Paul Romer, the chief economist of the World Bank, told the Wall Street Journal yesterday that the bank’s “Doing Business” rankings had been systematically gamed over the past few years to change Chile’s ranking:
The former director of the group responsible for the report, Augusto Lopez-Claros, didn’t immediately respond to requests for comment sent to personal and work email addresses listed on his personal website….A former professor at the University of Chile, Mr. Lopez-Claros is on leave from the World Bank this year.

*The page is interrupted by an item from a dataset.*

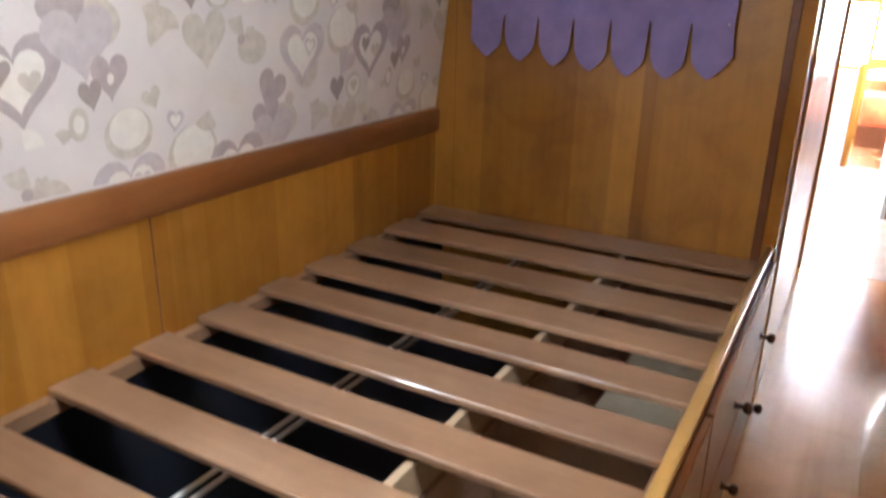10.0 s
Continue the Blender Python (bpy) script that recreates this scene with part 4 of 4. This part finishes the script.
def canal_print(s, u, v):
    """One repeat of the canal boat paper, from the picture's lower left corner."""
    def p(pts, tone, layer, rough=0.002):
        s.poly([(u + a, v + b) for a, b in pts], tone, layer, rough)
    def rect(a, b, c, d, tone, layer, rough=0.002):
        p([(a, c), ((a + b) / 2, c), (b, c), (b, d), ((a + b) / 2, d), (a, d)], tone, layer, rough)
    # washes
    rect(-0.075, 0.002, 0.004, 0.06, 3, 0), rect(-0.004, 0.108, -0.082, 0.004, 3, 0, 0.005)
    rect(0.138, 0.212, 0.05, 0.132, 3, 0, 0.008), p([(0.095, 0.06), (0.15, 0.062), (0.172, 0.118), (0.135, 0.165), (0.10, 0.11)], 3, 1)
    p(blob(0.178, 0.088, 0.027, 0.032, 14, wave=0.25), 2, 1, 0.006), p(blob(0.01, 0.075, 0.026, 0.02, 12, wave=0.3), 3, 1, 0.005), p(blob(-0.215, -0.022, 0.022, 0.011, 12), 3, 0)
    rect(0.16, 0.20, -0.05, 0.0, 3, 0, 0.004), rect(-0.115, -0.085, 0.07, 0.105, 3, 0, 0.004)
    for k in range(5):
        rect(0.205, 0.245 - 0.006 * (k % 3), 0.02 + 0.012 * k, 0.0225 + 0.012 * k, 3, 1, 0.001)
    # the picture
    rect(0, 0.106, 0.002, 0.05, 2, 2, 0.003), rect(0.1, 0.178, -0.002, 0.052, 1, 2), p([(0.0, 0.0), (0.012, 0.002), (0.03, 0.020), (0.06, 0.034), (0.0, 0.034)], 1, 2, 0.003), rect(0.104, 0.178, -0.002, 0.02, 0, 3)
    p([(0, 0.052), (0.05, 0.049), (0.1, 0.047), (0.1, 0.034), (0.06, 0.035), (0.03, 0.030), (0.012, 0.014), (0.004, 0.002), (0.0, 0.0)], 0, 3), p(blob(0.06, 0.017, 0.036, 0.009, 14, wave=0.2), 3, 3, 0.003), p([(0.02, 0.008), (0.06, 0.002), (0.09, 0.008), (0.088, 0.011), (0.055, 0.007)], 1, 4, 0.003), p([(0.116, 0.050), (0.135, 0.053), (0.157, 0.052), (0.157, 0.060), (0.114, 0.059)], 4, 5), p([(0.10, 0.012), (0.118, 0.004), (0.112, 0.05), (0.096, 0.048)], 0, 4)
    rect(0.158, 0.178, 0.002, 0.062, 0, 4), rect(0.112, 0.178, 0.046, 0.056, 0, 4)
    p([(0.012, 0.012), (0.05, 0.020), (0.094, 0.031), (0.09, 0.026), (0.05, 0.015)], 4, 4), p([(0.03, 0.006), (0.075, 0.012), (0.088, 0.018), (0.07, 0.006)], 4, 4)
    p([(0.114, 0.018), (0.13, 0.012), (0.154, 0.008), (0.154, 0.016), (0.134, 0.02), (0.122, 0.034), (0.116, 0.034)], 4, 5), p([(0.12, 0.040), (0.156, 0.036), (0.156, 0.043), (0.124, 0.046)], 4, 5)
    rect(0.006, 0.09, 0.052, 0.058, 4, 3, 0.001), rect(0.012, 0.086, 0.060, 0.068, 1, 3), rect(0.016, 0.08, 0.0625, 0.066, 4, 4, 0.001), rect(0.008, 0.088, 0.058, 0.0605, 0, 4, 0.001)
    p([(0.084, 0.05), (0.128, 0.05), (0.127, 0.066), (0.108, 0.083), (0.088, 0.068)], 0, 3)
    p(blob(0.074, 0.084, 0.012, 0.012, 9, wave=0.3), 0, 3, 0.004), p(blob(0.046, 0.082, 0.008, 0.013, 9, wave=0.3), 1, 3, 0.004)
    rect(0.149, 0.1515, 0.05, 0.1, 0, 3, 0.0), rect(0.164, 0.166, 0.05, 0.086, 1, 3, 0.0), rect(0.05, 0.0515, 0.07, 0.098, 1, 3, 0.0)
    rect(0.02, 0.024, 0.068, 0.078, 0, 3)
    # the buoy tower
    c, d = -0.122, -0.045
    p([(c - 0.002, d + 0.03), (c + 0.002, d + 0.03), (c + 0.0012, d + 0.086), (c - 0.0012, d + 0.086)], 0, 3, 0.0005), p(blob(c, d + 0.078, 0.0022, 0.004, 7), 0, 3, 0.001)
    p([(c - 0.008, d + 0.024), (c + 0.008, d + 0.022), (c + 0.005, d + 0.044), (c + 0.001, d + 0.058), (c - 0.003, d + 0.05)], 0, 3, 0.002)
    for k, (a, b, r) in enumerate(((-0.011, 0.034, 0.003), (0.010, 0.036, 0.0032), (-0.015, 0.024, 0.004), (0.014, 0.026, 0.0036), (-0.007, 0.045, 0.002), (0.007, 0.046, 0.0022), (-0.022, 0.012, 0.004), (0.018, 0.010, 0.0045), (-0.004, 0.03, 0.002), (0.003, 0.036, 0.0018))):
        p(blob(c + a, d + b, r, r * 1.3, 7, k, 0.2), 4 if k > 7 else k % 2, 4, 0.002)
    p([(c - 0.028, d + 0.018), (c - 0.02, d + 0.006), (c - 0.006, d + 0.012), (c, d), (c + 0.01, d + 0.012), (c + 0.024, d + 0.004), (c + 0.022, d + 0.018), (c + 0.006, d + 0.026), (c - 0.014, d + 0.028)], 1, 2, 0.004)
    p([(c - 0.010, d + 0.012), (c - 0.002, d + 0.003), (c + 0.006, d + 0.012), (c, d + 0.022)], 4, 4, 0.002), p(blob(c - 0.016, d + 0.014, 0.005, 0.006, 7), 0, 4, 0.003)
    p([(c + 0.022, d + 0.006), (c + 0.045, d + 0.004), (c + 0.066, d + 0.010), (c + 0.045, d + 0.017), (c + 0.024, d + 0.02)], 1, 2, 0.003), p(blob(c + 0.04, d + 0.010, 0.012, 0.003, 8), 0, 3, 0.002)
    p(blob(c - 0.024, d + 0.04, 0.006, 0.014, 8, 0.4), 3, 1), p(blob(c + 0.02, d + 0.042, 0.007, 0.012, 8, -0.4), 3, 1)
    # the faint sailing boat
    c, d = -0.192, 0.106
    p([(c - 0.04, d + 0.03), (c - 0.03, d + 0.010), (c, d), (c + 0.034, d + 0.002), (c + 0.04, d + 0.008), (c, d + 0.010), (c - 0.024, d + 0.022)], 2, 2, 0.002)
    p([(c - 0.001, d + 0.008), (c + 0.001, d + 0.008), (c + 0.001, d + 0.085), (c - 0.001, d + 0.085)], 2, 2, 0.0008), p([(c - 0.012, d + 0.014), (c + 0.012, d + 0.014), (c + 0.002, d + 0.06)], 3, 1, 0.003)
    for k in range(3):
        p(blob(c + 0.075 + 0.010 * k, d + 0.02 + 0.004 * (k % 2), 0.003, 0.015, 7), 3, 1, 0.002)


CANAL_LABEL = "grey printed canal boats and towers"


def paper(place, bounds, wall, origin, holes=()):
    s = Sheet(place, bounds, holes)
    u0, u1, v0, v1 = bounds
    for i in range(-8, 9):
        for j in range(-6, 7):
            u, v = origin[0] + 0.264 * i, origin[1] + 0.26 * j
            if (i + j) % 2 == 0 and u0 - 0.3 < u < u1 + 0.3 and v0 - 0.2 < v < v1 + 0.2:
                canal_print(s, u, v)
    s.finish(wall, INK, CANAL_LABEL)


paper(lambda u, v, d: (u, -d, v), (-0.50, XB - 0.014, 0.906, 1.92), bulk, (0.300, 1.244))
paper(lambda u, v, d: (XB + d, u, v), (0.02, 0.548, 0.906, 1.92), bulk, (0.27, 1.10))
LEAN = math.hypot(1, 0.2)
paper(lambda u, v, d: (up_r(-u, v) - d, -u, v), (-0.54, 2.4, 0.90, 1.86), wall_r1, (0.505, 1.152), [(-PORT_A[0], PORT_A[1], 0.172)])
paper(lambda u, v, d: (up_l(u, v) + d, u, v), (-2.4, -0.01, 0.90, 1.86), wall_l1, (-1.2, 1.2), [(*PORT_L, 0.157)])


def heart(cx, cy, w, h, turn=0.0, n=26):
    out = []
    for k in range(n):
        t = 2 * math.pi * k / n
        x, y = 16 * math.sin(t) ** 3 / 32 * w, (13 * math.cos(t) - 5 * math.cos(2 * t) - 2 * math.cos(3 * t) - math.cos(4 * t) + 2.5) / 29 * h
        out.append((cx + x * math.cos(turn) - y * math.sin(turn), cy + x * math.sin(turn) + y * math.cos(turn)))
    return out


def heart_print(s, u, v):
    """One repeat of the heart paper round its ringed heart."""
    def H(a, b, w, tone, layer, turn=0.0, tall=1.0):
        s.poly(heart(u + a, v + b, w, w * tall, turn), tone, layer)
    def C(a, b, r, tone, layer, squash=1.0, turn=0.0):
        s.poly(blob(u + a, v + b, r, r * squash, 20, turn), tone, layer)
    def fan(a, b, r, turn, tone, layer):
        s.poly([(u + a, v + b)] + [(u + a + r * math.cos(turn + k * 0.26), v + b + r * math.sin(turn + k * 0.26)) for k in range(7)], tone, layer)
    # pale ground shapes
    C(-0.145, 0.065, 0.075, 3, 0, 0.9), C(0.16, 0.10, 0.06, 3, 0, 0.8), H(-0.11, -0.20, 0.13, 3, 0, 0.1), C(0.23, -0.12, 0.06, 3, 0, 0.9), C(-0.30, -0.03, 0.05, 3, 0), C(0.04, -0.22, 0.05, 3, 0, 0.8)
    for (a, b, r) in ((-0.145, 0.075, 0.062), (0.23, -0.11, 0.048)):
        C(a, b, r, 4, 1, 0.9)
    # ringed hearts
    H(0, 0, 0.185, 0, 2, 0.08, 0.92), H(0.0, 0.002, 0.118, 4, 3, 0.08, 0.95), H(-0.028, 0.020, 0.042, 1, 4, 0.0, 1.15), H(0.026, 0.0, 0.045, 3, 4, 0.1)
    H(-0.319, 0.003, 0.185, 2, 2, 0.05, 0.92), H(-0.319, 0.006, 0.122, 4, 3, 0.05, 0.95), H(-0.292, 0.026, 0.048, 2, 4, -0.1), H(-0.292, 0.026, 0.032, 4, 5, -0.1)
    # solid hearts and counters
    H(0.10, 0.115, 0.10, 0, 2, 0.25, 0.95), H(-0.125, -0.025, 0.085, 2, 3, -0.5), H(-0.155, -0.098, 0.066, 1, 3, 0.12, 1.15), C(-0.075, -0.094, 0.040, 3, 3), C(-0.075, -0.094, 0.030, 4, 4), H(-0.075, -0.094, 0.038, 3, 5, 0.1)
    fan(0.0, -0.145, 0.045, -2.9, 3, 3), fan(0.004, -0.118, 0.04, 0.1, 4, 2), fan(-0.235, -0.175, 0.05, 0.1, 3, 2), fan(0.08, -0.12, 0.03, 0.6, 3, 3)
    H(0.19, -0.005, 0.085, 0, 3, 0.05, 1.1), C(0.19, -0.005, 0.008, 4, 4, 1.4), H(0.145, -0.035, 0.052, 1, 4, 0.15, 1.2), C(0.115, -0.085, 0.022, 3, 3, 1.5), C(0.115, -0.085, 0.012, 4, 4, 1.5)
    H(-0.44, -0.075, 0.105, 0, 3, -0.35), H(-0.42, -0.195, 0.155, 2, 2, 0.12, 0.9), C(-0.365, -0.10, 0.018, 3, 3), H(0.29, -0.055, 0.05, 3, 3, 0.4), fan(0.33, 0.08, 0.05, 2.2, 3, 3), fan(0.27, 0.13, 0.045, -1.2, 3, 2)
    H(-0.20, 0.145, 0.05, 2, 3, -0.1), H(-0.20, 0.145, 0.030, 4, 4, -0.1), fan(-0.10, 0.16, 0.05, -2.6, 3, 3), H(0.03, -0.185, 0.028, 3, 4), C(0.0, -0.2, 0.012, 0, 4)


hs = Sheet(lambda u, v, d: (up_l(u, v) + d, u, v), (0.56, 3.095, 0.932, 1.89), [(*PORT_LB, 0.175)])
for i in range(-4, 6):
    for j in range(-3, 4):
        if (i + j) % 2 == 0:
            heart_print(hs, 2.085 + 0.55 * i, 1.402 + 0.256 * j)
hs.finish(wall_l2, HEART_INK, "printed mauve and beige hearts")


# ---- floor pieces ----
floor = bpy.data.objects["floor"]


def pieces(name, sx, sy, x0, x1, y0, y1, gap, material, stagger, bev=0.0008):
    bm = box(bmesh.new(), -sx / 2 + gap / 2, sx / 2 - gap / 2, -sy / 2 + gap / 2, sy / 2 - gap / 2, -0.006, 0.0)
    top = [e for e in bm.edges if all(v.co.z > -0.001 for v in e.verts)]
    bmesh.ops.bevel(bm, geom=top, offset=bev, segments=1, affect="EDGES")
    me = bpy.data.meshes.new(name)
    bm.to_mesh(me), bm.free()
    me.materials.append(material)
    rng = random.Random(4)
    i = 0
    x = x0 + sx / 2
    while x < x1 + sx / 2:
        y = y0 + sy / 2 - (rng.random() * sy if stagger else 0)
        while y < y1 + (sy / 2 if stagger else 0):
            a, b = max(y - sy / 2, y0), min(y + sy / 2, y1)
            if b - a > 0.03:
                ob = new(name, me)
                ob.parent = floor
                ob.location, ob.scale = (x, (a + b) / 2, 0), (1, (b - a) / sy, 1)
            y += sy
        x += sx
        i += 1


pieces("floor_board", 0.125, 0.95, -0.45, 1.36, Y_BACK, 4.838, 0.0004, LAMINATE, True, 0.0003)
pieces("floor_tile", 0.30, 0.30, -0.45, 1.46, 4.845, 7.84, 0.005, TILE, False, 0.0015)
pieces("floor_board_saloon", 0.125, 0.95, -0.45, 1.6, 7.85, Y_END, 0.0012, LAMINATE, True)
structure("trim_floor_strip", fresh((1.046, 1.058, 4.845, 5.70, 0.0005, 0.006), bev=0.002), WORKTOP, "pale floor joint strip")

….Over time, World Bank staff put a heavy thumb on the scales of its report by repeatedly changing the methodology that was used to calculate the country rankings, Mr. Romer said. The focus of the World Bank’s corrections will be changes that had the effect of sharply penalizing the ranking of Chile….Chile’s overall ranking has fluctuated between 25th and 57th since 2006. During that period, the presidency of Chile has alternated between Ms. Bachelet, of Chile’s socialist party, and Sebastián Piñera, a conservative. Under Ms. Bachelet, Chile’s ranking consistently deteriorated, while it consistently climbed under Mr. Piñera.
First off, I’m going to guess that Lopez-Claros’s leave from the World Bank will last more than a year.
Second, WTF? It’s bad enough that Lopez-Claros used his perch to make his preferred party look good and the opposing party look bad. But it’s hardly conceivable that no one involved in preparing the report noticed what was going on. I guarantee there’s more to this story.